Now a communications force in the Coachella Valley and Palm Springs area, Beschloss returned to his journalistic roots after retiring from the valve industry in the 1980s. Ever since, he has been writing regular columns for The (Palm Springs, Calif.) Desert Sun, appearing twice weekly on morning TV news for on-air political and economic commentary, and as an economic analyst on KPSI radio. He publishes two newsletters, "The Beschloss Perspective" and "The Global Outlook" and contributes to "The Wholesaler Magazine." He also serves as senior economic adviser to Rep. Mary Bono and as executive adviser to the Harris Bank of Chicago.
Beschloss is a major force in the Jewish community. He is a co-founder of the International Fellowship of Christians and Jews, and has written of his and his family's experiences living in Nazi Germany.
A loyal supporter of his alma mater, Beschloss started the Desert Illini Club in Palm Springs, Calif., and has hosted numerous UI Foundation and alumni events.
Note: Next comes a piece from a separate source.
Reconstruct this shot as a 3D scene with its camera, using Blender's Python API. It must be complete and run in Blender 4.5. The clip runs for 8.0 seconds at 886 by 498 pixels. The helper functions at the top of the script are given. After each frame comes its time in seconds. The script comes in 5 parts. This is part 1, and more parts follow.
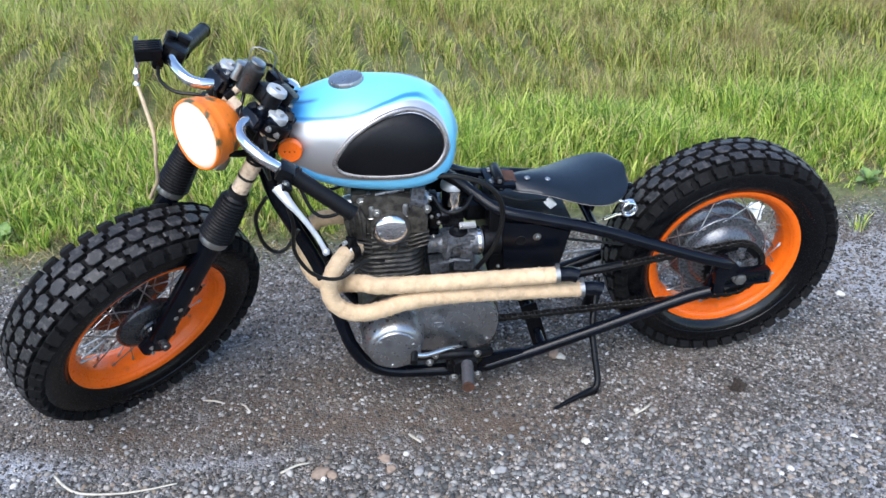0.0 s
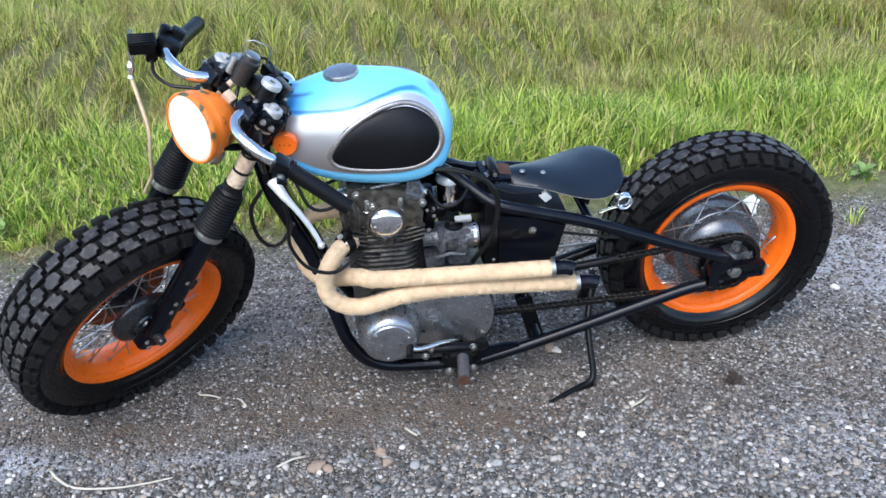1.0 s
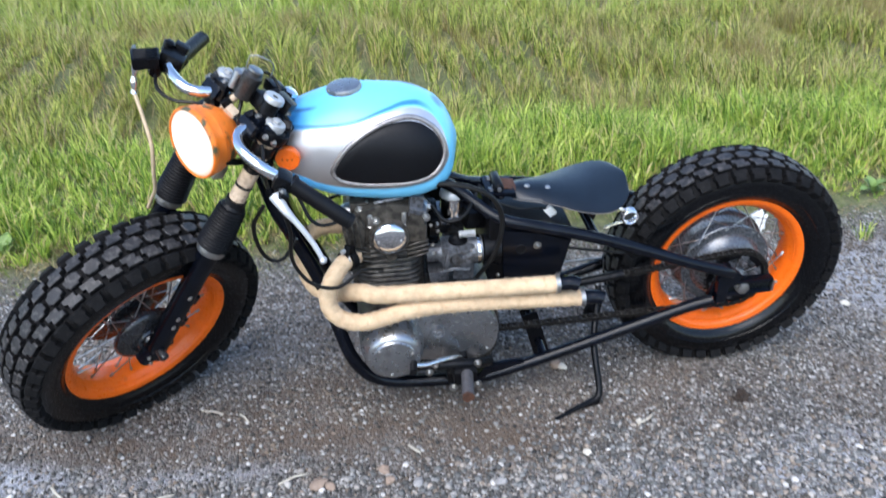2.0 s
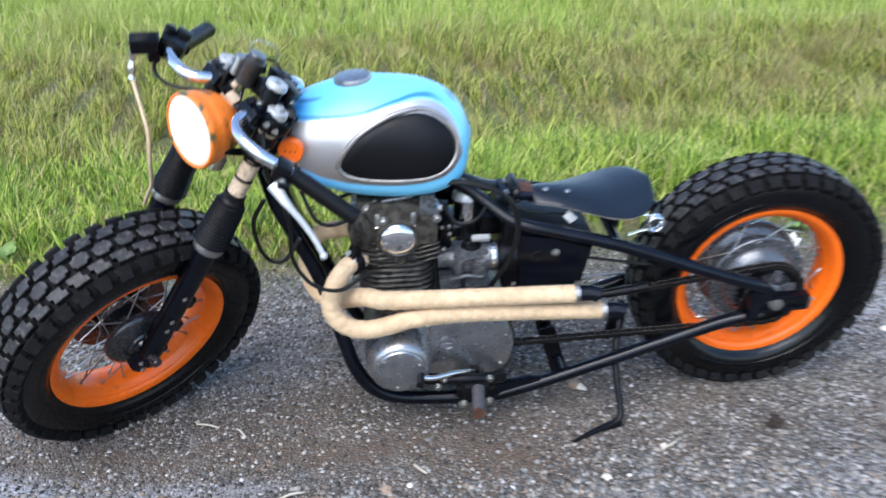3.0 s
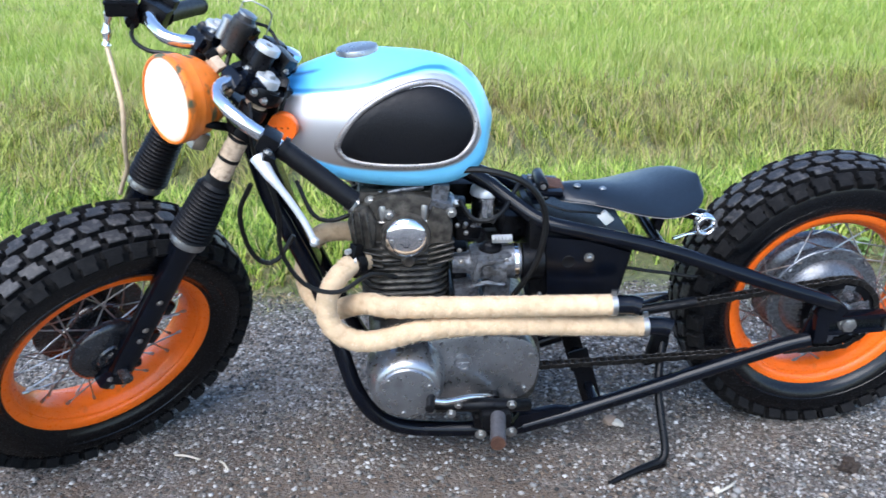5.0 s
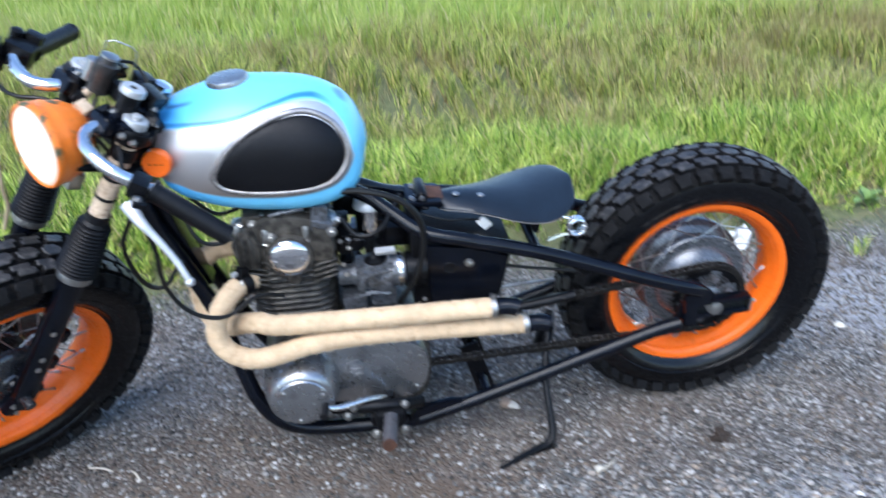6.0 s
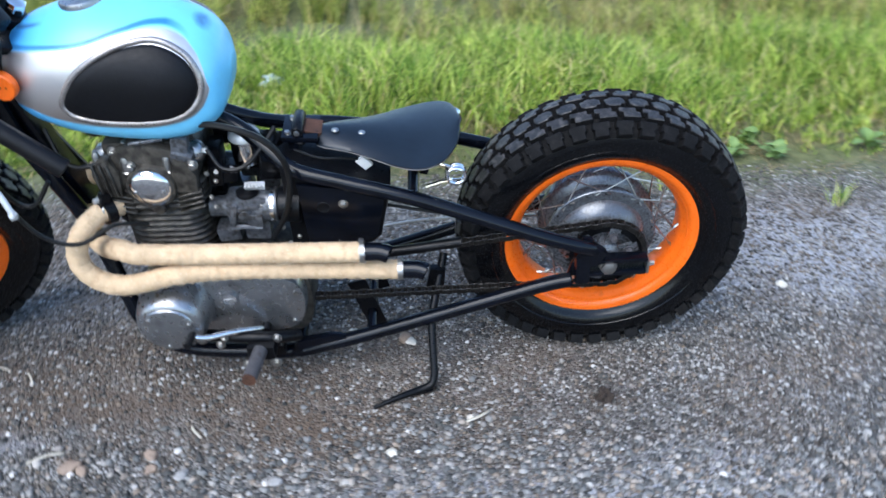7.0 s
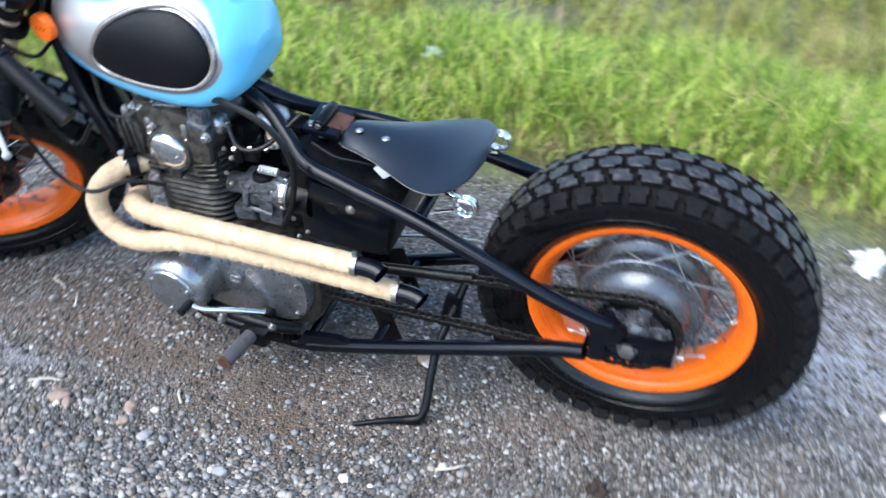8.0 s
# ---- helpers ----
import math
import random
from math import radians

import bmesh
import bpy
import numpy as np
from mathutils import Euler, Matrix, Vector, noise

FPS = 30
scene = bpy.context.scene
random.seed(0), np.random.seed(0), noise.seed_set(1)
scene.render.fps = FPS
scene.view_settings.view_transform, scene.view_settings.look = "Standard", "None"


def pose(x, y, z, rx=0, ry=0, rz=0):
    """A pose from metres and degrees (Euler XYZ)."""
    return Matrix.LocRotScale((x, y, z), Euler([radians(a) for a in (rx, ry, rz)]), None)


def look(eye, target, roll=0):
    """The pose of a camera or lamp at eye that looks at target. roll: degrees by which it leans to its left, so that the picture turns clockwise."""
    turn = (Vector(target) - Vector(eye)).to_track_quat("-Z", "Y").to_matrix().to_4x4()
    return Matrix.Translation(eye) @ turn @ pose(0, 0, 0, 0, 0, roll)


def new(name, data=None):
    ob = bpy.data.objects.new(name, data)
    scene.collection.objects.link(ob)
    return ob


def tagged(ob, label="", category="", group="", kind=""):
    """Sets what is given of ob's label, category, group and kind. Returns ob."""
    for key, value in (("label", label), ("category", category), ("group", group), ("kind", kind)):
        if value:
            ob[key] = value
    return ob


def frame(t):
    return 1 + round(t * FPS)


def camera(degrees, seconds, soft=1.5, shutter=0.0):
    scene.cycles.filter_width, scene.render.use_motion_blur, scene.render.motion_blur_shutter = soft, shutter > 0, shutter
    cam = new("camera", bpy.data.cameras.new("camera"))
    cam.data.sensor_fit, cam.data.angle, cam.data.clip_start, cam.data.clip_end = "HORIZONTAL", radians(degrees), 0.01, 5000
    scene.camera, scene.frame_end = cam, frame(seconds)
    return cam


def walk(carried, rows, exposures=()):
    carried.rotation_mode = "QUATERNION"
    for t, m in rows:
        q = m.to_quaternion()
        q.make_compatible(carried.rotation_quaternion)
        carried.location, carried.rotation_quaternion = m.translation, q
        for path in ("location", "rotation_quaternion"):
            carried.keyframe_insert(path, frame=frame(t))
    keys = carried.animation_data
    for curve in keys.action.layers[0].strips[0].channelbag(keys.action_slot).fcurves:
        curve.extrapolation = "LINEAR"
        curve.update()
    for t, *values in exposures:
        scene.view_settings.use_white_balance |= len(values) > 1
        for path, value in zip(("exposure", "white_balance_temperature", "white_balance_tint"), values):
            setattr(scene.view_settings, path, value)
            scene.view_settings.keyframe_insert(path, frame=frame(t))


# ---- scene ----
cam = camera(56.3, 8.0, shutter=0.85)
# seconds, place, turn
ROWS = [
    (0.0, -0.3419, -1.9879, 1.3889, 63.485, 0.945, -8.311),
    (0.5, -0.3447, -1.9918, 1.3841, 63.341, 0.976, -8.634),
    (1.0, -0.3408, -1.9911, 1.3831, 63.215, 0.952, -8.613),
    (1.5, -0.3434, -1.9861, 1.3863, 63.130, 0.857, -8.584),
    (1.7, -0.3421, -1.9824, 1.3817, 63.214, 0.903, -8.555),
    (2.8, -0.2698, -1.9723, 1.2983, 68.077, 1.802, -5.865),
    (3.0, -0.2919, -1.9052, 1.2451, 67.121, 0.823, -6.142),
    (3.5, -0.3062, -1.7960, 1.1086, 69.812, 0.178, -2.097),
    (4.0, -0.3021, -1.7248, 1.0100, 71.286, 0.048, -3.737),
    (4.2, -0.2881, -1.7179, 1.0247, 71.442, 0.745, -3.473),
    (5.3, -0.2328, -1.7182, 1.0207, 71.826, 0.682, -4.968),
    (5.5, -0.2116, -1.7307, 1.0711, 70.981, 0.079, -6.342),
    (6.0, -0.1048, -1.7468, 1.1953, 67.043, 2.588, -8.337),
    (6.5, 0.0430, -1.6833, 1.2779, 60.846, 2.158, -8.956),
    (7.0, 0.3296, -1.6645, 1.2780, 58.794, 1.017, -1.705),
    (7.5, 0.5925, -1.5733, 1.2980, 57.779, 0.577, 7.757),
    (8.0, 0.7457, -1.3948, 1.3026, 56.398, -2.108, 19.144),
]
walk(cam, [(t, pose(x, y, z, a, b, c)) for t, x, y, z, a, b, c in ROWS],
     exposures=[(0.0, 1.21, 6050, 9), (3.0, 1.26, 6050, 9), (4.0, 1.38, 5950, 9), (5.3, 1.39, 5800, 9), (6.0, 1.28, 5700, 8), (7.0, 1.18, 5800, 7), (7.5, 1.22, 5850, 7), (8.0, 1.56, 5900, 7)])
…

Nationwide, he is known to friends and alumni as "Mr. Illini."
In 2000, Beschloss and Ruth donated $500,000 to the College of Media (then the College of Communications) to establish the Beschloss Family Media Design Center. Today, this computer lab in Gregory Hall is at the heart of student work in the College. Recently, the Beschlosses contributed $25,000 for the Sarah Channick Memorial Fund. A plaque in the Media Design Center honors Sarah Emily Channick, the Beschloss's grandniece, who died in 2005 following an accident on campus only a few weeks into her freshman year.
Beschloss has already received numerous awards in his lifetime. Among them are induction into the PVF Industry Hall of Fame, the valve industry's "Man of the Second Half of the 20th Century," and the Free Enterprise Foundation Award.
He is also an Eagle Scout of the Boy Scouts of America and earned the Distinguished Eagle Scout Award, one of only 400 out of 250,000 Eagle Scouts nationally.
For his illustrious career as a prominent Chicago industrialist and respected journalist, and his dedicated support of the College of Communications and the University of Illinois, Morris R. Beschloss is presented with the 2006 Distinguished Alumni Award.